1 Think of it like this: Pin-ups and Diamond Dogs were David Bowie’s way of paying homage to his musical roots, his British contemporaries and mentors, his way of announcing Ziggy’s retirement, and a way of mapping his westward movement from London to New York, and then out to the territory, the wild west: Los Angeles. Bowie’s Young Americans (1974) is the beginning of his long collaboration with the guitarist Carlos Alomar. Along with Dennis Davis (drums) and George Murray (bass), Alomar formed the damnedest and Blackest rhythm section for the whitest man in 1970s rock music. They anchored Bowie in “greens & beans” groove, what we might hear as their specific derivation of Afro-Nuyorican funk, a great-grandchild of Jelly Roll Morton’s “Spanish tinge.” In On Bowie, Rob Sheffield writes, “As [Alomar] says in the documentary Five Years, ‘This was the whitest man I’ve ever seen. I’m not talking about white like pink. I’m talking translucent white.’ Alomar took him to the Apollo Theater—and also took him home to fatten him up with soul food. ‘He was freaky. At one point I told him—and you’ll have to excuse my language—“You look like shit, man. You need some food.”’”

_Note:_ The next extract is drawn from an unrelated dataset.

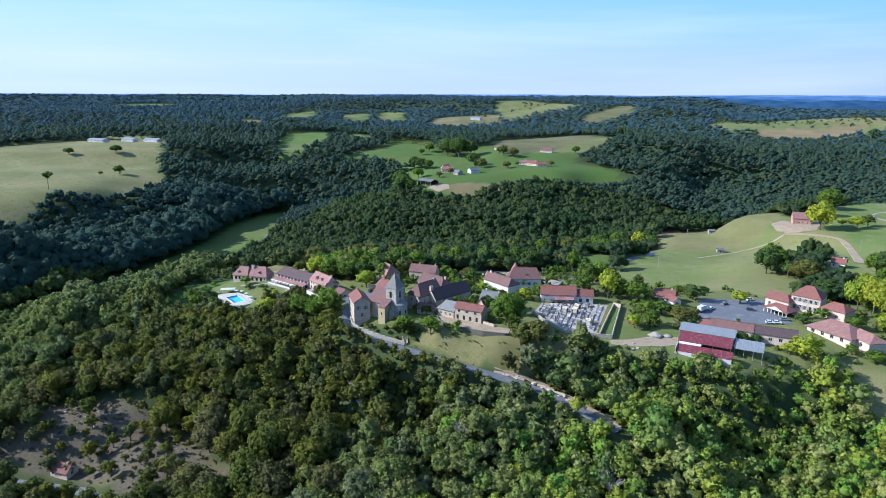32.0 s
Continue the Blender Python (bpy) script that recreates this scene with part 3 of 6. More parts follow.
def ground_sheet():
    def steps(dense0, dense1, fine, reach0, reach1):
        a = list(np.arange(dense0, dense1 + fine, fine))
        up, low, s = [a[-1]], [a[0]], fine
        while up[-1] < reach1:
            s *= 1.045
            up.append(min(up[-1] + s, reach1))
        s = fine
        while low[-1] > reach0:
            s *= 1.09
            low.append(max(low[-1] - s, reach0))
        return np.array(low[:0:-1] + a + up[1:])

    xs = np.array(sorted(set(np.round(np.concatenate([steps(-300, 300, 4.0, -300, 4900), -steps(-300, 300, 4.0, -300, 4900)]), 3))))
    ys = steps(110, 520, 4.0, -4900, 4900)
    X, Y = np.meshgrid(xs, ys)
    Z = land(X, Y)
    # the pool is dug in
    Z[inside(X, Y, PIT)] = -17.5
    nx, ny = len(xs), len(ys)
    idx = np.arange(nx * ny).reshape(ny, nx)
    a, b, c, d = idx[:-1, :-1].ravel(), idx[:-1, 1:].ravel(), idx[1:, 1:].ravel(), idx[1:, :-1].ravel()
    tris = np.concatenate([np.stack([a, b, c], 1), np.stack([a, c, d], 1)])
    x, y = X.ravel(), Y.ravel()
    me = big_mesh("ground", np.stack([x, y, Z.ravel()], 1), tris, GROUND)
    me.polygons.foreach_set("use_smooth", np.ones(len(tris), bool))
    cover = np.zeros((len(x), 4), np.float32)
    wob = 6 * np.sin(x * 0.11 + y * 0.05) * np.clip((y - 420) / 300, 0, 1)
    for outline in (VALLEY_FIELD, HOTEL_LAWN, BIG_MEADOW, UPPER_MEADOWS, FARM_HILL, FARM_NECK, SLOPE_MEADOW, LEFT_TOP, LEFT_TOP_BACK, FAR_A, FAR_C, FAR_E, FAR_F, FAR_G, FAR_H, LEFT_FIELD, RIGHT_FIELD, YARD, VERGE, VILLAGE_AREA, LANE_GREEN) + FAR_OVALS:
        cover[covers(x + wob, y + wob, outline), 0] = {id(VALLEY_FIELD): 0.66, id(LANE_GREEN): 0.6, id(HOTEL_LAWN): 0.5, id(VERGE): 0.55, id(VILLAGE_AREA): 0.68, id(FARM_HILL): 0.59, id(FARM_NECK): 0.58, id(SLOPE_MEADOW): 0.62, id(LEFT_TOP): 0.76, id(LEFT_TOP_BACK): 0.76, id(LEFT_FIELD): 0.84, id(FAR_E): 0.8, id(FAR_C): 0.85, **{id(q): 0.8 for q in FAR_OVALS}}.get(id(outline), 0.88)
    for outline, dry in ((STUBBLE_STRIP, 1), (STUBBLE_BACK, 0.8), (BARE_HILL, 0.5), (FAR_B, 0.8), (FAR_I, 0.7), (FAR_D, 0.5), (FAR_BROWN, 1), (FAR_E, 0.35), (FAR_C, 0.5), (LEFT_FIELD, 0.68),
                         (RIGHT_FIELD, 0.7), (VERGE, 0.5), (VILLAGE_AREA, 0.34), (BARE_SLOPE, 0.2), (BARE_LEFT, 0.2), (YARD, 0.3), (UPPER_MEADOWS, 0.12), (BIG_MEADOW, 0.36), (BIG_BROWN, 0.62), (FAR_F, 0.45), (FAR_A, 0.3), (FAR_G, 0.3), (FAR_H, 0.25), (FAR_E_TAN, 0.9), (FAR_E_BACK, 0.65), (FARM_EARTH, 0.5), *((q, 0.15 + 0.2 * (i % 3)) for i, q in enumerate(FAR_OVALS))):
        cover[covers(x + wob, y + wob, outline), 1] = dry
    for outline, bare in ((RED_EARTH, 0.8), (FARM_EARTH, 0.35), (FAR_E_TAN, 0.3), (BIG_BROWN, 0.12), (FAR_BROWN, 0.35), (BARE_SLOPE, 0.15), (VERGE, 0.14)):
        cover[covers(x, y, outline), 2] = bare
    for outline, stony in ((BARE_SLOPE, 0.85), (BARE_LEFT, 0.85)):
        ragged = 7 * np.sin(x * 0.13 + 1) * np.sin(y * 0.17) + 4 * np.sin(x * 0.31 - y * 0.23)
        cover[inside(x + ragged, y + 0.6 * ragged, outline), 3] = stony
    me.attributes.new("cover", "FLOAT_COLOR", "POINT").data.foreach_set("color", cover.ravel())
    return tagged(new("ground", me), "rolling wooded hill country with green meadows and dry grass", "ground", kind="structure")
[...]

2 Listen to D’Angelo’s “The Root” on Voodoo (2000). Listen to Simone’s version of “I Put a Spell On You” on I Put a Spell On You (1965).

3 Listen, for example, to “Pray for Rain,” Adebimpe’s stunning collaboration with Massive Attack on the latter’s album Heligoland (2011). Malone and Adebimpe also add English-language vocals (and sometimes rhythm-guitar lines) to tracks by Amadou & Mariam (“Wily Kataso,” Folila [2012]) and Tinariwen (Tassili [2011]), Malian bands who sing in French, Bambara, and Tamashek. Notice Adebimpe and Malone harmonizing behind Black Thought and The Roots on their version of “Ain’t Gonna Let Nobody Turn Me ’Round,” from Soundtrack for a Revolution (2012). Finally, trace Sitek’s production work for Santigold (Master of My Make Believe [2012]), Kelis (Food [2014]), and The Carters (Everything is Love [2018]) to hear the TVOTR sound sifted through three other kinds of soul music.

4 From 1993 to 1996, the beginning stage of his eighteen-year-long battle to recover his masters from Warner Brothers Records and extricate himself from an onerous contract with that company, Prince protested his professional situation with eyeliner pencil.

5 According to the liner notes for Massive Attack’s third album, Mezzanine (1996), Andy Gangadeen is the drummer of record on all the studio tracks, including “Teardrop.” 

6 Prince is one of the ghosts wafting through Terrance Hayes’s American sonnets. When Hayes writes, “My lover’s bewildering shadow is mine,” he’s consciously acknowledging Prince’s Romantic influence.